A mon sens, l'épisode n'est évidemment pas aussi scandaleux que le présente Branco, mais pas aussi anodin, non plus, que le présentent les défenseurs de Ruffin. C'est une mise en scène co-produite, destinée à capter quelques secondes de la lumière. Au bénéfice de qui ? De Macron, de Ruffin, des salariés d'une lointaine entreprise sinistrée dans un trou noir du maillage médiatique ? Des trois, évidemment, et chacun désignera les gagnants du deal, en fonction de son angle de vision. Quel autre moyen avaient les salariés d'Ecopla, pour exister médiatiquement ? Dans une lutte pour la survie, dans un mouvement social, comme dans une pré-campagne présidentielle, la mise en scène est partout. Pour le reste, de quoi dépend qu'une grenade foire ou explose ? Du regard que l'on porte sur elle. Il est vrai aussi que les deux protagonistes, dans l'intervalle, ont changé de statut.

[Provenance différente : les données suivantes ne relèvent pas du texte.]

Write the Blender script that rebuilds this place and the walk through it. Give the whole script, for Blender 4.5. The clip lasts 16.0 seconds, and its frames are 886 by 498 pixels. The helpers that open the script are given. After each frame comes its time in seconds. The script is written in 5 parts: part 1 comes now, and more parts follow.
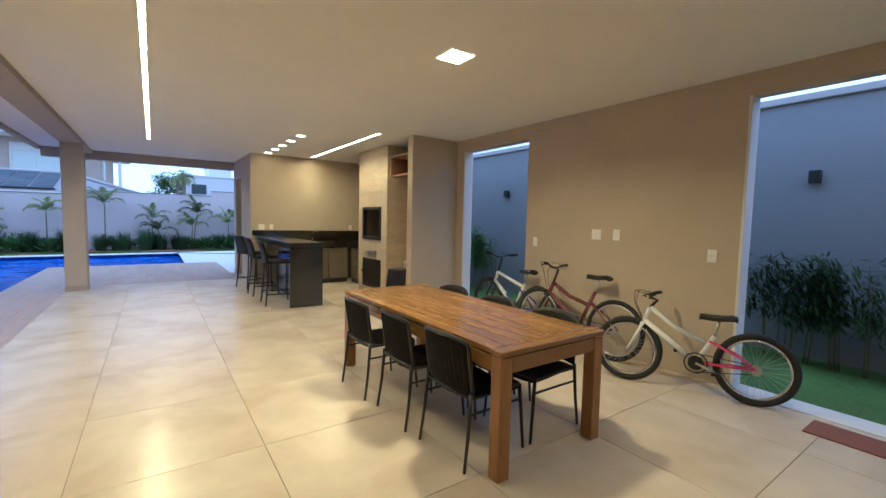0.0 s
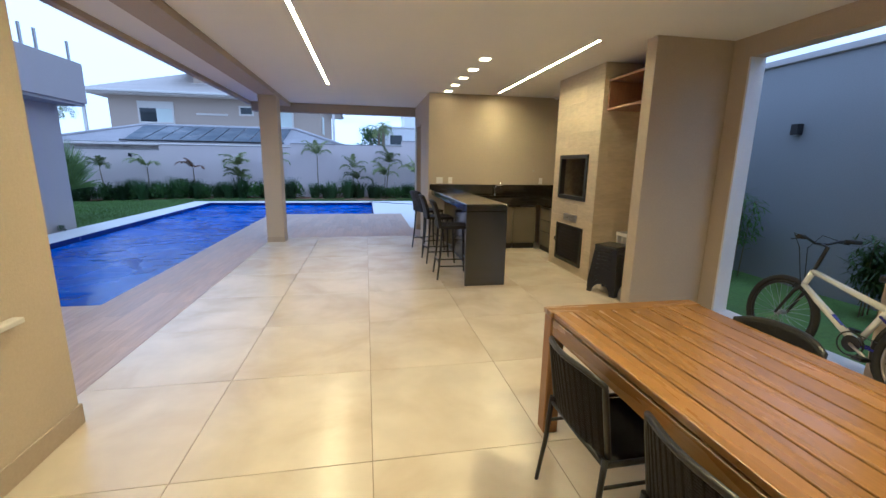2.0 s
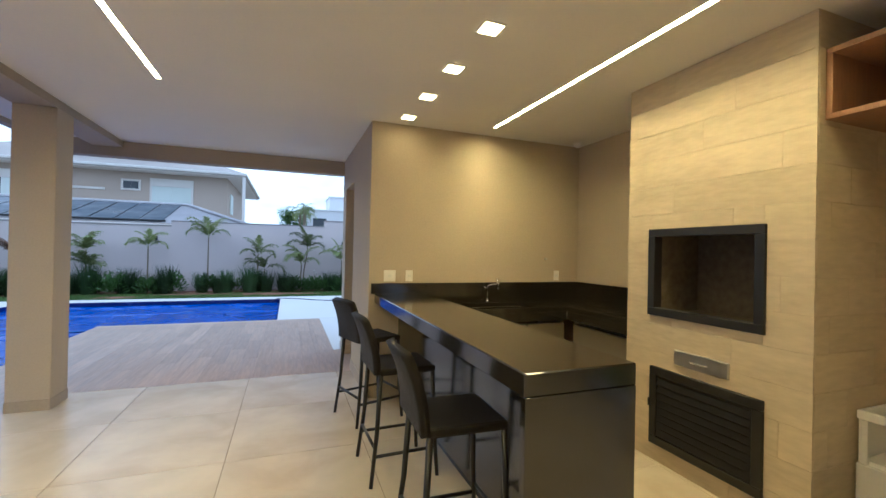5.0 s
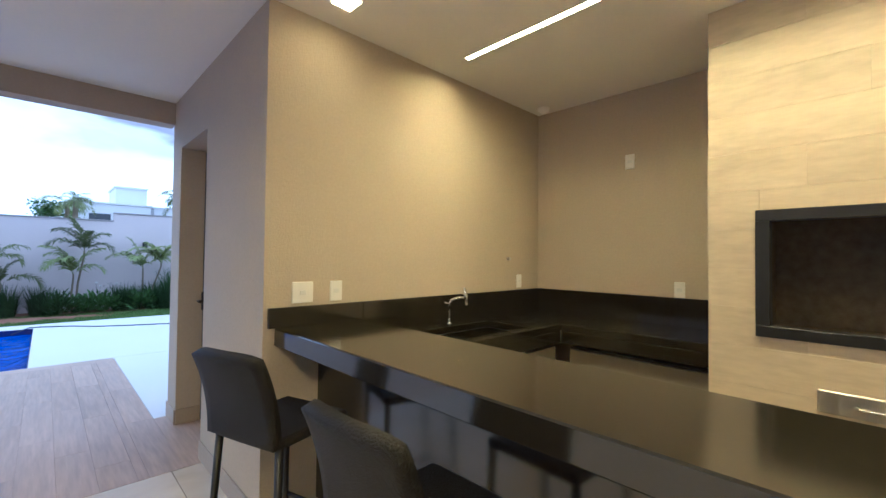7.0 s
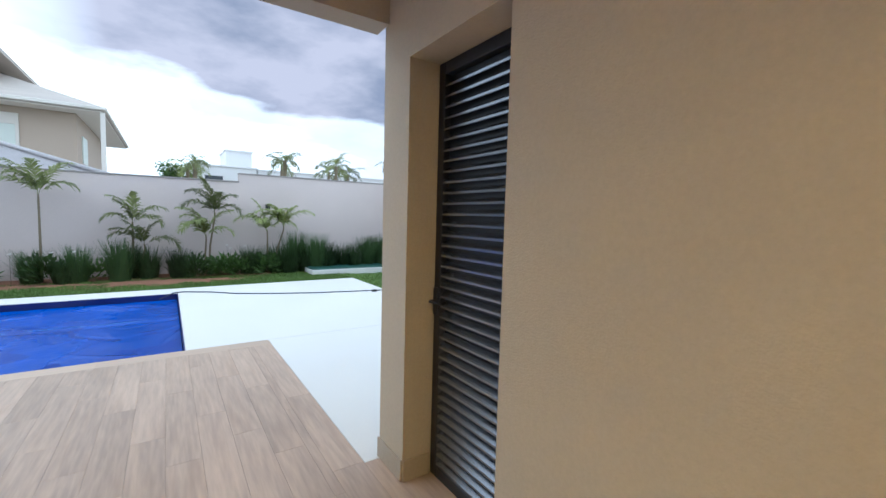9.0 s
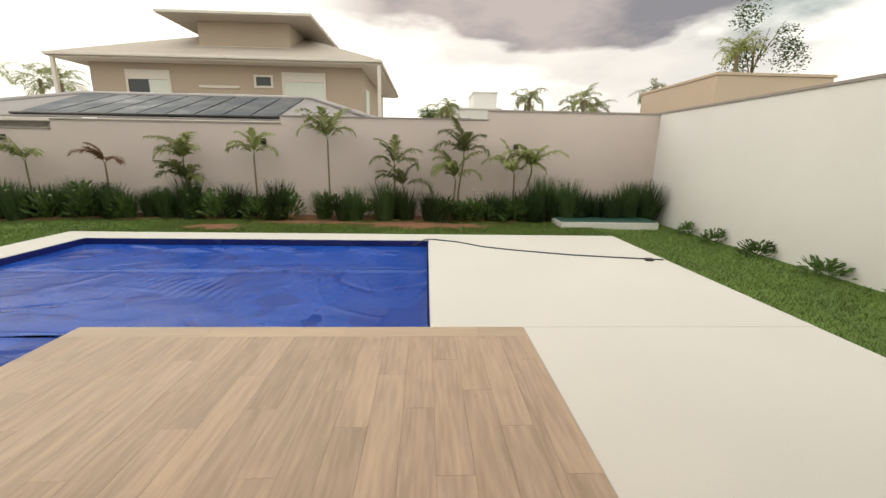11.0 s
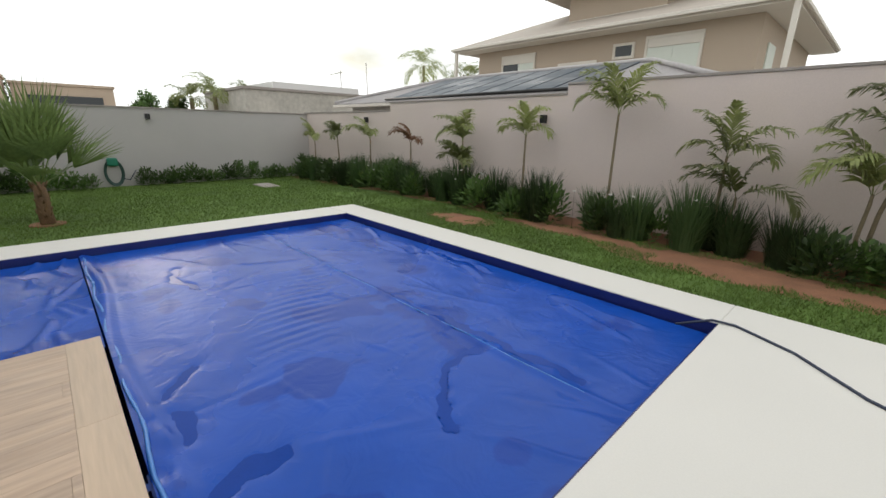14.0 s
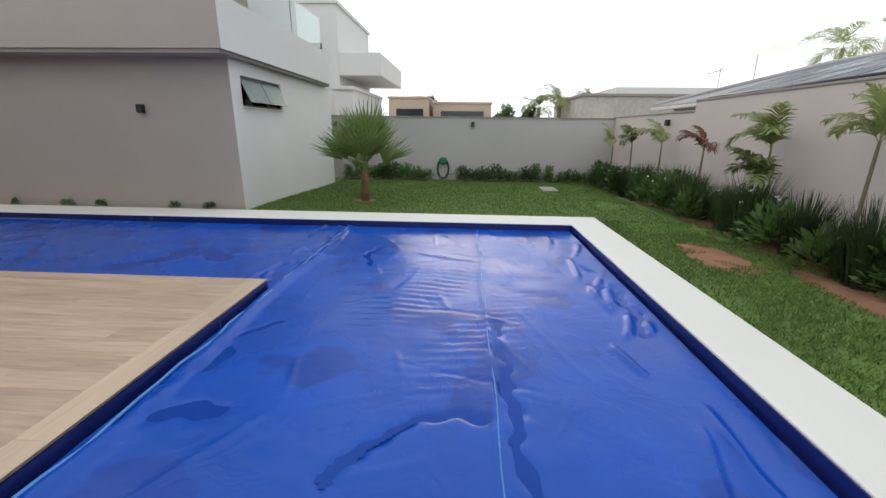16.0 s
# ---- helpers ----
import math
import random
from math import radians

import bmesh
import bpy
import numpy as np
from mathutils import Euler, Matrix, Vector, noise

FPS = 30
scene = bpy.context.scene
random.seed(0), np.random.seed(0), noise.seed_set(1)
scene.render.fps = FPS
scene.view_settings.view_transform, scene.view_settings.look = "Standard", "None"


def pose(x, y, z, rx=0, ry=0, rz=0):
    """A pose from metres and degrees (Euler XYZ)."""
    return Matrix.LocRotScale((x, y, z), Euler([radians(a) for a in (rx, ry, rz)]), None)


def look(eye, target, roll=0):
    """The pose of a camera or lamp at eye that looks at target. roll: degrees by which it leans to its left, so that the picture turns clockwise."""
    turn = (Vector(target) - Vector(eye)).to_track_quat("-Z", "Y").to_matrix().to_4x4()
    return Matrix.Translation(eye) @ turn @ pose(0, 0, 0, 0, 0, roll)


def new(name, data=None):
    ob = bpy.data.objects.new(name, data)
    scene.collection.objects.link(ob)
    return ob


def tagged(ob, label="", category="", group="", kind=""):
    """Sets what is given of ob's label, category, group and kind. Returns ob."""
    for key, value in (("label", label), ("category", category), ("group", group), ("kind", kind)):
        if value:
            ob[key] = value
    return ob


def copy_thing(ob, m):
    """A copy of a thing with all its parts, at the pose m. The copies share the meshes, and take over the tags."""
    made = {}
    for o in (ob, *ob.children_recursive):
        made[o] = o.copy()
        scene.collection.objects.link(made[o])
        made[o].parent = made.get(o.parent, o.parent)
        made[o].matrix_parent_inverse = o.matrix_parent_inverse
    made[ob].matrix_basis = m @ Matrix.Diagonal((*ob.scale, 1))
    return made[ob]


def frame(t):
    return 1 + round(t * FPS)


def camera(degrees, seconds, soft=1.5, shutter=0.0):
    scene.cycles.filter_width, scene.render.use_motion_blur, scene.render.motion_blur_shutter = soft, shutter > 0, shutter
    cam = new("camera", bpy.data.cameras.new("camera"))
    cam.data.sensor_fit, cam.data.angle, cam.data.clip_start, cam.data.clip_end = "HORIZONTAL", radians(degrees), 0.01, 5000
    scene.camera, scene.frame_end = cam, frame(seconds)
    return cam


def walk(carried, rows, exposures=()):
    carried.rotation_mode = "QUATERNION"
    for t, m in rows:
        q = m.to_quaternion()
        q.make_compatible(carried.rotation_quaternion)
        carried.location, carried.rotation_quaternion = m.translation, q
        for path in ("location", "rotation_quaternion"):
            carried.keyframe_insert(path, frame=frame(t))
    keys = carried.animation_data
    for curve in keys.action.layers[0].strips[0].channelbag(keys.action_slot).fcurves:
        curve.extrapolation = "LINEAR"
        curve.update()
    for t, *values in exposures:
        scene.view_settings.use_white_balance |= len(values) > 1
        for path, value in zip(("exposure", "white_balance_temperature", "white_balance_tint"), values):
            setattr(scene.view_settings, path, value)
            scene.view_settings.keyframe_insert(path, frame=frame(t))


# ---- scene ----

Droit de réponse de Juan Branco, 27 novembre :
Contrairement à ce que vous affirmez, le montage précise bien que les salariés accompagnent François Ruffin, ainsi que le fait que M. Ruffin a monté une "campagne" concernant Emmanuel Macron - au point où les tracts de Fakir sont repris dans la vidéo. Les mensonges de M. Ruffin sont nombreux sur cette affaire, y compris en ce qui concerne des éléments établis, notamment le faux happening, concerté avec M. Macron, le soir du 12 septembre 2016 (voir dans
Le Figaro
et dans
Le Monde
). Je maintiens pour le reste mes informations. Qu'un homme politique mette en scène son opposition avec un autre homme politique comme le firent encore récemment M. Macron et M. Ruffin à Amiens - tout en prétendant à la sincérité - me révulse et me répugne. Que ce soit au nom d'une cause prétendument juste, ou de sa notoriété.
Dans le montage sonore de Juan Branco, rien ne précise que les salariés sont présents lors de la discussion Ruffin-Macron, et des internautes s'y sont d'ailleurs trompés (ce point est en revanche très clair dans l'émission de Nova). Quand au "faux happening" du soir, il est relaté sous la plume des journalistes du Monde
et du Figaro
, pas dans celle de Ruffin. Contactée, la journaliste du Figaro, Sophie de Ravinel, me confirme néanmoins que c'est bien François Ruffin, qui lui a affirmé, à rebours de la négociation enregistrée, être allé cueillir Macron "à l'improviste" le soir même. Pour le reste, tous les éléments sont à la disposition de qui le souhaite. DS.